Shower Pump problem

Soldato
Joined
23 Nov 2007
Posts
4,969
Location
Lancashire, UK
Just installed my new shower and I thought I was therefore up and running, but clearly not.

I've had a Grundfos Niagara 1.5bar pump installed, with a York valve coming off the top of my tank for the hot water feed, and the cold feed coming from the tank in the loft.

Having primed the pump, it ran without problems. For about 40 seconds. At that point I started to get a lot of cavitation noise, so I turned it off.

Following several short runs of it, it always seems to start being noisy after approx 40 seconds. The manual recommends a max hot water temperature of 60C to avoid pump noise, which is what my tank was set at, so I've dropped that to 50C to see if it helps.

The worry in the back of my head is whether it's possibly down to the hot cylinder being drained faster that it's replenishing, meaning that the pump pulls in air? If that's the case, then I'll get the plumbers back, but it's a headache I could do without!
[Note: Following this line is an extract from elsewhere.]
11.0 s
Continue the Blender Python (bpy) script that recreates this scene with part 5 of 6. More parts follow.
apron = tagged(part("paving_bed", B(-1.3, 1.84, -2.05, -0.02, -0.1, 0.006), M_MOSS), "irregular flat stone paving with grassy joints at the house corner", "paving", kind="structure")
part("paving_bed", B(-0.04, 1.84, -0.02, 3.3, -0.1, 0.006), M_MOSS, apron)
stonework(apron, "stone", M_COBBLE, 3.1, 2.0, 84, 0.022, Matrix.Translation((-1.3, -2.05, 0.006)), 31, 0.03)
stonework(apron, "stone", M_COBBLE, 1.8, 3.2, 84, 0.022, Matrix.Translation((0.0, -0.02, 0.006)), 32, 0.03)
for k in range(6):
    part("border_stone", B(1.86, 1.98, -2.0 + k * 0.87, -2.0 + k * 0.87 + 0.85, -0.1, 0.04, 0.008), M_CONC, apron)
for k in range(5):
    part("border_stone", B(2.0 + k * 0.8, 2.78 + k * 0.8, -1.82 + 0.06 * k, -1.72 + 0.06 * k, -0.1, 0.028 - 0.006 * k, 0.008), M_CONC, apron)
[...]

Any and all thoughts/suggestions welcome please, been dealt a bit of a blow since I was looking forwards to a shower in my own house tonight!

Cheers.
 
:(. Just checked what was fitted and there's definitely a surrey flange in the top of the cylinder, and no sign of any leaks from pipework. Is there anything else I could try or check before I call the plumbers back? Don't want to get a call out charge if it's not their fault!

Cheers.
 
I've spoken to the plumber, he thinks it might be because he's tapped into the cold feed to the hot water cylinder rather than taking a new feed direct from the cold tank. Would this explain it? I'm going to make sure I'm in when they do the work so that I can ensure it sounds right before they leave.
 
Thanks, I'm on my phone atm so I'll read that this evening. I presume the rate of cold input to the hot tank dictates how quickly you can pull hot from the top of the tank? Err fore by splitting that single feed I'm guessing that I empty the cylinder a bit, thereby pulling in air from a gap at the top of the cylinder?
 
Just been reading up on surrey flanges (they said it was a York, which I understand is just a Surrey with an adaptor?). It also appears that the shower feed is connected to the wrong part, as the shower feed comes from the top of the flange, not the side! Grrrr.
 
Me too, but unless there's a variant where the shower feed is meant to come off the top instead of the side, that's not the case!
 
No pics at the moment, all my tiling gear is infront of the airing cupboard at the moment!

I'm more than a little cheesed off, but playing it nicely nicely at the moment since I obviously want them to come back and make good on their work. In the meantime, I can only run the pump for about 30 sec or so before I get air entering it, so I'm trying to avoid using it to as great an extent as I can.

The thing that has really irritated me is that this bit of the bathroom refurb I didn't do myself as I wanted to get a proper job done of it! So much for that sentiment!